7.2. Key Changes in this Design

  1. RTU_Base is Eliminated: OmronE5 now inherits directly from NetworkComponent (which inherits from Component), removing the complex and RTU-specific RTU_Base class.
  2. RegisterState is Eliminated: The state of a register is held in two places only: the ModbusRTU cache (SlaveData) as the ground truth from the bus, and the NetworkValue within the specific component (OmronE5) for application logic. There is no third, intermediate RegisterState object.
  3. Manager is Eliminated: The Manager class, which was responsible for routing callbacks to RTU_Base devices, is no longer needed.
  4. PHApp as the Router: PHApp takes on the role of the central router. It subscribes to ModbusRTU's callbacks. When a register changes, PHApp receives the callback, identifies which device component is affected (based on slave ID), and calls a method like onRegisterUpdate() on that specific component instance.
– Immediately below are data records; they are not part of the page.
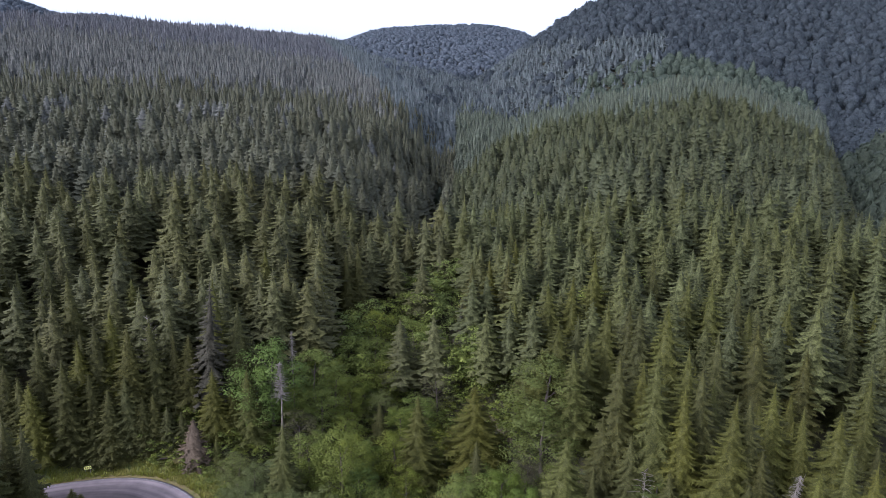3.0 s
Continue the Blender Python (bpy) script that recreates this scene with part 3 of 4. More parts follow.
# single trees: x, y, height, breadth
DARK_A = [(-47.1, 138.2, 21.2, 1), (-40.3, 128.1, 23, 1), (-42.7, 150.7, 17.8, 1), (-15.1, 135.9, 21.2, 1), (-11.9, 122.5, 20, 1), (-3.3, 145.7, 19.8, 1), (0.9, 143.6, 16.2, 0.9), (10.3, 157.3, 18.1, 0.9), (13.3, 159.1, 19.9, 1), (22.3, 190.2, 19.7, 1.15), (30.2, 228.7, 19.7, 1), (38.6, 223.4, 18.2, 1.1), (37.7, 148.7, 19.4, 0.9), (44.1, 141.8, 20.0, 0.9), (55.7, 164, 14.8, 0.9), (54.9, 149.5, 18.8, 1), (58.1, 110.2, 22, 1), (59, 108.6, 22, 1), (74.4, 131.5, 18.8, 1), (83.8, 115.7, 20.3, 1), (76.5, 98.7, 22, 1), (111.8, 120.4, 16.7, 1), (62.2, 80.9, 21, 1), (95.7, 99.7, 15.1, 1.1)]
DARK_B = [(48.3, 94.5, 23, 0.9), (48.5, 94.1, 18, 0.9), (40.8, 87.3, 14, 0.9), (38.7, 84.7, 10, 0.9), (39.9, 70.3, 6, 1), (-48.7, 163.7, 14.0, 1), (-43.5, 174.4, 13.9, 1), (-28.9, 151.1, 15.8, 1), (-26.8, 162.8, 13.8, 1), (-36, 151.7, 15.2, 1), (-34.3, 118.1, 18, 1.1), (-29.2, 117.3, 18, 1.3), (-23.2, 121.8, 18, 1.2), (-20.5, 119.6, 15, 1.2), (-12.9, 115.9, 8, 1), (45.9, 94.3, 15, 1.1), (48.8, 90.4, 14, 1.1), (52.4, 84.3, 12, 1.2), (62.8, 78.5, 14, 1.2), (61.4, 71, 14, 1.2), (58.7, 68.7, 13, 1.3), (60.5, 65.6, 13, 1.3), (26.3, 98.7, 13, 1), (28.4, 99.8, 8, 1)]
DARK_C = [(58, 74, 13, 1.2), (12.7, 118.9, 10, 1.2), (46.1, 56.7, 13, 1.2), (56.8, 62.6, 12, 1.3), (59.8, 89.6, 22, 1), (67.5, 97.1, 22, 1), (83.4, 95.9, 18, 1), (50.1, 115.6, 19, 1), (-66.5, 134.3, 17.9, 1), (-54.4, 137.9, 17.6, 1), (-51.6, 136.9, 17.1, 1), (-55.5, 124.5, 17.1, 1), (-51.6, 122.2, 17, 1), (-70.2, 114.8, 19.3, 1), (-89.2, 138.2, 13.1, 1), (-77.5, 122.1, 17.1, 1), (-59.9, 118.8, 18, 1), (-58.6, 118.5, 14, 1.2), (-38.5, 113.7, 17, 1.2), (-61, 96.1, 16, 1.2), (-63.8, 93.4, 18, 1.1), (-43.4, 81.5, 23, 0.9), (-37.6, 89, 20, 0.8), (-51.8, 78.2, 20, 1), (-35.6, 88.9, 20, 0.72)]
OLIVE_A = [(-32.8, 141.1, 14.7, 1.3), (-16, 125.6, 23, 1), (-7.3, 142.7, 22.3, 1), (-6.2, 140.1, 13.7, 0.9), (4, 142.6, 18.4, 1.1), (35.6, 179, 12.3, 0.8), (41.7, 145.6, 19.7, 0.9), (51.4, 157.6, 17.7, 0.9), (42.3, 129.3, 18, 1.2), (48.7, 125.1, 22, 1.1), (52.2, 124.8, 22, 1), (59.7, 130.2, 22.4, 1), (54.1, 111.6, 22, 0.9), (62.2, 104.1, 24, 1), (72.9, 117.1, 22.1, 1), (78.2, 116.1, 21.8, 1), (80.6, 107.6, 20, 1), (89.3, 108.7, 20.7, 1.1), (99.8, 111.3, 15.4, 1), (112.9, 125.7, 17.2, 1), (111.1, 116.5, 16.0, 1), (112.9, 112.3, 12.3, 1), (59.8, 92.8, 22, 1), (63.2, 91.9, 18, 1)]
OLIVE_B = [(59.2, 80.6, 21, 1), (68.9, 84.6, 20, 1.1), (89.1, 88, 19, 0.9), (72.9, 82.2, 17, 1), (73.9, 77.1, 20, 1.15), (69.3, 69.6, 20, 1.1), (63.1, 67.9, 19, 1.1), (52.6, 77.5, 14, 1.1), (53.9, 72.2, 13, 1.2), (52.1, 94.4, 20, 1), (53, 91, 23, 0.9), (56, 87.4, 19, 1), (28.4, 108.8, 18, 1.6), (18.3, 108.6, 17, 1.2), (37.2, 88.8, 18, 1.35), (17.3, 85.4, 15, 0.9), (18.8, 80, 14, 0.9), (21.2, 80.9, 14, 1), (23.4, 74.5, 12, 1), (26.6, 73.1, 14, 1), (28.4, 66, 13, 1), (29.6, 64.6, 12, 1), (-4.4, 100.1, 16, 0.95), (42.8, 58.4, 13, 1.2)]
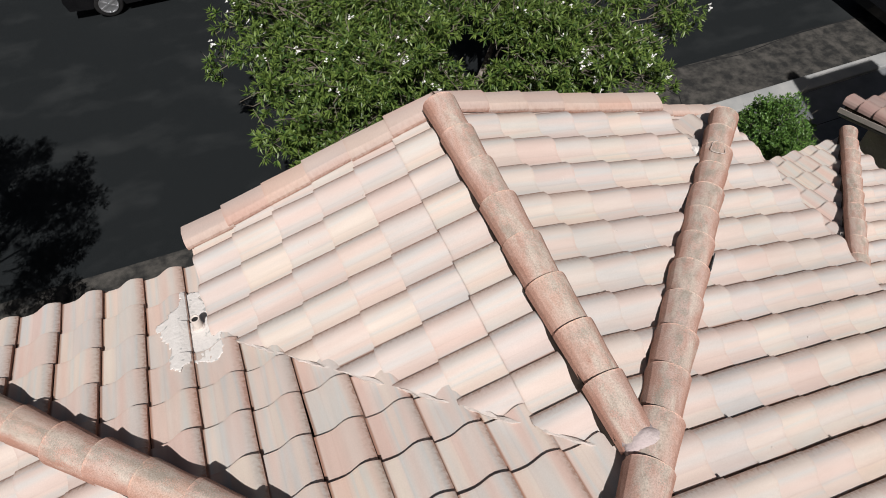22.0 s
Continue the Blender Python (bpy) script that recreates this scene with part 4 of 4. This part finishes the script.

  5. Direct Command Path: When OmronE5 needs to write a value (e.g., in its setSP method), it now calls modbusRTU->writeRegister() directly, rather than manipulating an internal RegisterState and waiting for a sync loop.

This new architecture is much cleaner, reduces memory overhead, and aligns with the data flow diagrams. It makes the system more performant and easier to reason about.